What a crazy winter we are having. I can count the number of frosty mornings so far on one hand. In fact, I could count them on the hand of one fingered man. I purged any thoughts of pursuing perch this week but I still fancied a challenge. What about a December tench? That sounds suitably silly. I set the alarm for a little before dawn, a lot later than a summers dawn raid after tench, and dreamt of olive flanked fighters.
I brought with me casters and worms, but due to the amount of tiny perch that are present, I would only be using worm on the hook. Chopping them up to feed in with the casters is usually the kiss of death. Unless you like catching tiny transparent perch one after the other. After plumbing up I fed a palmful of casters over a small area, and poured a cup of tea, drinking it slowly whilst the swim settled and watched the water. The surface was calm, the tall trees flanking the water protected it from the strong gusts that were already rattling through their canopy.
After half an hour had passed, and with only a few tentative bites missed on caster, it was time to try half a worm. There must be something down there preventing the smaller fish from settling, I convinced myself, as I shipped out. The float had barely settled before it confidently sank from sight. On the strike, yards of elastic shot from the tip, and I was into a good fish.

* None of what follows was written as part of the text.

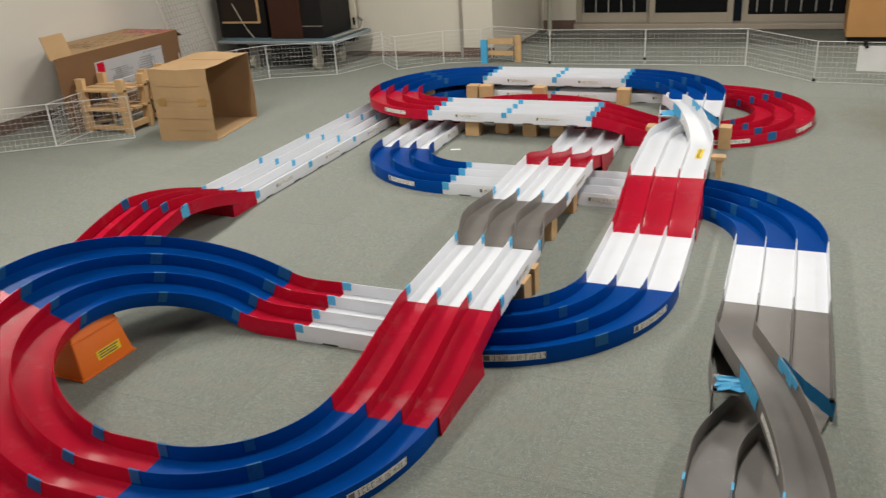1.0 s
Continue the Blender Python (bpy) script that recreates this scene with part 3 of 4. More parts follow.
def long_carton():
    """A long box along the side wall; its length runs along y."""
    e = tagged(new("cardboard_box"), "long cardboard box with a printed white label, standing along the wall", "cardboard box")
    e.matrix_basis = pose(-4.262, 4.07, 0)
    X, Y, Z = 0.582, 1.32, 0.55
    # shaded tone on the sides, lit tone on top: light painted in
    part("body", crushed(X, Y, 0.0, Z, 0.0), CARD_SHADED, e)
    part("lid", crushed(X, Y, Z + 0.0004, Z + 0.003, 0.006), CARD, e, "top board in the lit cardboard tone")
    part("flap", boxed(0.0, -0.03, 0.0, 0.006, 0.19, 0.17, m=pose(X - 0.008, 0, Z - 0.006, 0, -16, 4)), CARD, e, "torn upright flap")
    part("flap", boxed(0.02, 0.0, 0.0, X - 0.02, 0.10, 0.006, m=pose(0, Y - 0.002, Z - 0.004, -35, 0, 0)), CARD_SHADED, e)
    lab = part("label", boxed(X + 0.0002, 0.36, 0.17, X + 0.0015, 1.10, 0.46), SHADED_PAPER, e, "white printed label with a red mark")
    part("red_mark", boxed(X + 0.0016, 0.375, 0.375, X + 0.0025, 0.45, 0.45), RED, lab)
    grey = material("grey_print", (0.25, 0.24, 0.24), 0.6)
    for y0, z0, w, h in ((0.50, 0.30, 0.24, 0.09), (0.50, 0.21, 0.20, 0.05), (0.80, 0.31, 0.19, 0.11), (0.79, 0.21, 0.12, 0.06), (0.95, 0.20, 0.10, 0.07)):
        bm = bmesh.new()
        for k in range(6):
            zz = z0 + h * k / 6
            box(bm, X + 0.0016, y0 + random.uniform(0, 0.05), zz, X + 0.0025, y0 + w - random.uniform(0, 0.06), zz + h * 0.09)
        for k in range(5):
            yy = y0 + random.uniform(0, w)
            box(bm, X + 0.0016, yy, z0, X + 0.0025, yy + 0.006, z0 + h * random.uniform(0.4, 1))
        part("print", bm, grey, lab)
    bm = bmesh.new()
    for k in range(9):
        y0 = 0.88 + 0.025 * k
        box(bm, X + 0.0016, y0, 0.435, X + 0.0025, y0 + random.uniform(0.008, 0.018), 0.447)
    part("heading", bm, grey, lab)
    part("red_tape", boxed(0.14, Y - 0.19, Z + 0.0032, X - 0.02, Y - 0.02, Z + 0.0044), RED_TAPE, e, "red sealing tape")
    part("red_tape", boxed(X - 0.16, Y - 0.32, Z + 0.0032, X - 0.10, Y - 0.24, Z + 0.0042), RED_TAPE, e, "red sealing tape")
    faded = material("brown_print", (0.11, 0.065, 0.035), 0.8)
    for y0, n, big in ((0.40, 6, 0.16), (0.50, 5, 0.14), (0.66, 4, 0.10), (0.80, 4, 0.09), (0.92, 4, 0.08)):
        bm = bmesh.new()
        for k in range(n):
            x = 0.20 + k * 0.32 / n
            box(bm, x, y0 + random.uniform(0, 0.03), Z + 0.0032, x + 0.014, y0 + big * random.uniform(0.5, 0.9), Z + 0.0038)
        part("top_print", bm, faded, e)


open_carton()
long_carton()


# ---- wooden racks ----
def wooden_rack(m):
    e = tagged(new("wooden_rack"), "small unpainted pine rack with two shelves", "rack", "small wooden racks")
    for x in (0.0, 0.36):
        for y in (0.0, 0.22):
            part("post", boxed(x, y, 0, x + 0.065, y + 0.035, 0.39, bevel=0.002), WOOD, e)
        part("side_rail", boxed(x + 0.015, 0.035, 0.03, x + 0.05, 0.22, 0.07), WOOD, e)
    for z in (0.16, 0.30):
        for y in (-0.012, 0.09, 0.19):
            part("slat", boxed(0.0, y, z, 0.425, y + 0.07, z + 0.015, bevel=0.001), WOOD, e)
    part("foot_rail", boxed(0.065, 0.005, 0.02, 0.36, 0.03, 0.05), WOOD, e)
    e.matrix_basis = m
    return e


rack = wooden_rack(pose(-3.65, 4.18, 0, 0, 0, 2))
copy_thing(rack, pose(-3.40, 4.55, 0, 0, 0, 8))


# ---- wire fence ----
def fence_panel(a, b, h=0.30):
    a, b = Vector((*a, 0)), Vector((*b, 0))
    d = b - a
    L = d.length
    e = tagged(new("fence_panel"), "low white wire mesh fence panel standing on the carpet", "wire fence", "white wire fence panels")
    e.matrix_basis = pose(a.x, a.y, 0, 0, 0, math.degrees(math.atan2(d.y, d.x)))
    for p, q in (((0, 0, 0.004), (L, 0, 0.004)), ((0, 0, h), (L, 0, h)), ((0.004, 0, 0.0), (0.004, 0, h)), ((L - 0.004, 0, 0.0), (L - 0.004, 0, h))):
        bm = bmesh.new()
        tube(bm, p, q, 0.0026, 6)
        part("frame_bar", bm, WIRE, e)
    bm = bmesh.new()
    n = max(3, round(L / 0.036))
    for i in range(1, n):
        tube(bm, (L * i / n, 0, 0), (L * i / n, 0, h), 0.0008, 4)
    for i in range(1, 8):
        tube(bm, (0, 0.0015, h * i / 8), (L, 0.0015, h * i / 8), 0.0011, 4)
    part("wire_mesh", bm, WIRE, e)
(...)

A powerful fish. Most definitely a tench. What a ridiculous situation. Grinning from ear to ear, I hung on as a confused tench bored hard, water boiling whenever it neared the surface. Patience saw me win the battle, with no snags in the area, it was a case of letting the elastic do its thing.

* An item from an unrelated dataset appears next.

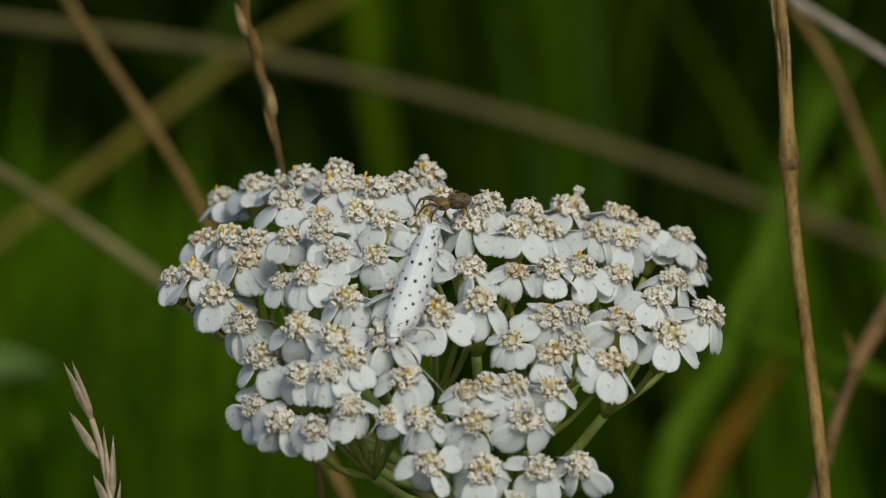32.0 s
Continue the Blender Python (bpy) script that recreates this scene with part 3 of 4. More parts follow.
def petal_mesh(seed):
    """A broad white ray floret, along x from its claw, with a three-toothed tip; two layers, closed at the rim."""
    rnd = random.Random(seed)
    length, width = rnd.uniform(2.05, 2.60) * MM, rnd.uniform(1.95, 2.60) * MM
    rows, cols = 10, 10
    cup, curl = rnd.uniform(-0.04, 0.16), rnd.uniform(0.02, 0.26)
    notch = [rnd.uniform(0.03, 0.10) for _ in range(2)]
    teeth = [rnd.uniform(-0.04, 0.05) for _ in range(3)]
    shift, ripple = rnd.uniform(-0.12, 0.12), rnd.uniform(0.004, 0.020)
    verts = []
    for layer in (0, 1):
        for i in range(rows + 1):
            t = i / rows
            w = width * 0.5 * max(0.05, 1 - abs((t - 0.56) / 0.56 if t < 0.56 else (t - 0.56) / 0.47) ** (2.0 if t < 0.56 else 3.0)) ** 0.55
            w = max(w, width * 0.16 * (1 - t))
            for k in range(cols + 1):
                side = 2 * k / cols - 1
                x = length * t
                if t > 0.68:
                    late = (t - 0.68) / 0.32
                    x -= length * late * (notch[0] * math.exp(-((side + 0.36) / 0.14) ** 2) + notch[1] * math.exp(-((side - 0.36) / 0.14) ** 2))
                    x += length * late * (teeth[0] if side < -0.36 else teeth[2] if side > 0.36 else teeth[1])
                z = -curl * length * t * t + cup * width * (0.10 - side * side * 0.5) + ripple * length * math.cos(side * 7) * math.sin(t * 3.1)
                verts.append((x, w * side + shift * length * t * t, z - layer * 0.05 * MM * (1 - 0.7 * t)))
    n = (rows + 1) * (cols + 1)
    faces = []
    for i in range(rows):
        for k in range(cols):
            a = i * (cols + 1) + k
            faces.append((a, a + cols + 1, a + cols + 2, a + 1))
            faces.append((n + a, n + a + 1, n + a + cols + 2, n + a + cols + 1))
    rim = [k for k in range(cols + 1)] + [i * (cols + 1) + cols for i in range(1, rows + 1)]
    rim += [rows * (cols + 1) + k for k in reversed(range(cols))] + [i * (cols + 1) for i in reversed(range(1, rows))]
    for a, b in zip(rim, rim[1:] + rim[:1]):
        faces.append((a, b, n + b, n + a))
    return mesh_of("petal", verts, faces, PETAL)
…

The rest of the morning passed quickly, a few small roach stole a worm almost as long as their body, and I waited for the onset of the afternoon. My friend, the hungry robin, went some way in reminding me it was indeed nearly Christmas yet here I sat, expectedly, waiting for a tench to bite. A little after two o’clock the float stuttered to life once more and another brutish fight began. This fish felt a little bigger than the first, though it did come in a little easier, something I was not complaining about. It was not long before a deep bodied tinca was diving into the safety of the landing net. A brace of December tench, a proverbial two fingers to perch everywhere, who needs you to have fun. Nerve jangling, heart racing fun.
And it didn’t stop at tench. The last bite of the day saw me into a very heavy fish, for minutes I did not see the culprit, it was super quick in bursts and then turned to a dead weight, hanging in the deep. After ten minutes the fish neared the margin, more out of its own will, than any pressure on my part. There, just meters from my feet, rose a huge pike. Well into double figures, worm hanging from its top lip, hooked fair and square. That’s the last I saw of the fish, seconds later it spectacularly powered away, and didn’t stop. Amazingly the line did not snap, the hook simply pulled, as the elastic bottomed out.
Enough excitement for one day, I thought, time for home.